Nothing should be output except the lines from the one containing "5. More parts follow." through the one containing "bm = tube(bmesh.new(), pts, rad, 14, True, 0.16, 5, 0.62, 0.05)", both ends included, each repeated exactly.

* **DATASET RECORDS**:
---------------

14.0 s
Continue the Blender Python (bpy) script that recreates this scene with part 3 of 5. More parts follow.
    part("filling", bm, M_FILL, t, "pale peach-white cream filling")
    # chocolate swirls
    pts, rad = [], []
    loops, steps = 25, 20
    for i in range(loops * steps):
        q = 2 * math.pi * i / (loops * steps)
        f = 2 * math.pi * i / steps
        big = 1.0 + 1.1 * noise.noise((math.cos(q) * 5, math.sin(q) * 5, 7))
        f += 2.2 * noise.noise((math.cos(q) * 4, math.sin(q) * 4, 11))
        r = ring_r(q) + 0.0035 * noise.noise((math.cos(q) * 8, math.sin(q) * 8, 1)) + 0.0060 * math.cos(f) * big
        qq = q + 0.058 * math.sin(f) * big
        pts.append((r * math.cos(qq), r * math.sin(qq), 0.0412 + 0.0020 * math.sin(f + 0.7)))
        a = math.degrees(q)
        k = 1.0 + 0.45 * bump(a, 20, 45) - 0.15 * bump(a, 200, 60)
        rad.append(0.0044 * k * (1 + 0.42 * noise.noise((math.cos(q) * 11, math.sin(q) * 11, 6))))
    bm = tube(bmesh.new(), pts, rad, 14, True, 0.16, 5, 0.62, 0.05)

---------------

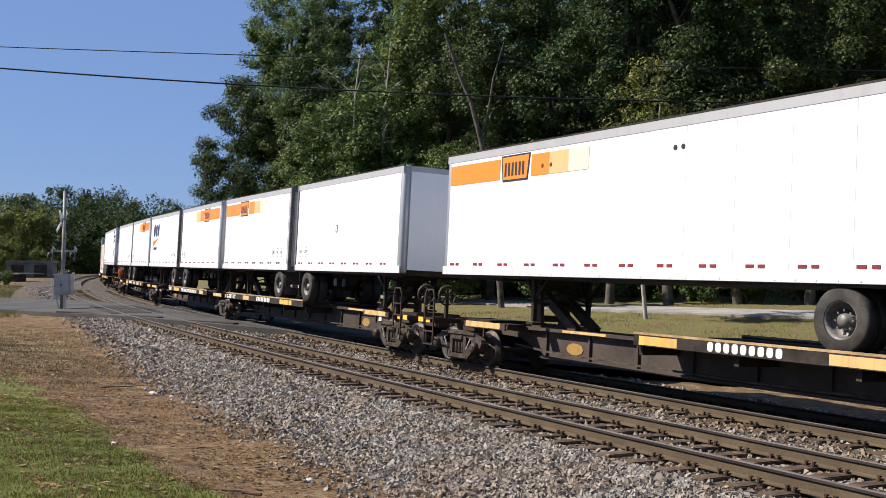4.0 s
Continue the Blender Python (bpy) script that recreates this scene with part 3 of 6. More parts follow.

---------------

* **TASK RESPONSE**:
Continue the Blender Python (bpy) script that recreates this scene with part 3 of 5. More parts follow.
    part("filling", bm, M_FILL, t, "pale peach-white cream filling")
    # chocolate swirls
    pts, rad = [], []
    loops, steps = 25, 20
    for i in range(loops * steps):
        q = 2 * math.pi * i / (loops * steps)
        f = 2 * math.pi * i / steps
        big = 1.0 + 1.1 * noise.noise((math.cos(q) * 5, math.sin(q) * 5, 7))
        f += 2.2 * noise.noise((math.cos(q) * 4, math.sin(q) * 4, 11))
        r = ring_r(q) + 0.0035 * noise.noise((math.cos(q) * 8, math.sin(q) * 8, 1)) + 0.0060 * math.cos(f) * big
        qq = q + 0.058 * math.sin(f) * big
        pts.append((r * math.cos(qq), r * math.sin(qq), 0.0412 + 0.0020 * math.sin(f + 0.7)))
        a = math.degrees(q)
        k = 1.0 + 0.45 * bump(a, 20, 45) - 0.15 * bump(a, 200, 60)
        rad.append(0.0044 * k * (1 + 0.42 * noise.noise((math.cos(q) * 11, math.sin(q) * 11, 6))))
    bm = tube(bmesh.new(), pts, rad, 14, True, 0.16, 5, 0.62, 0.05)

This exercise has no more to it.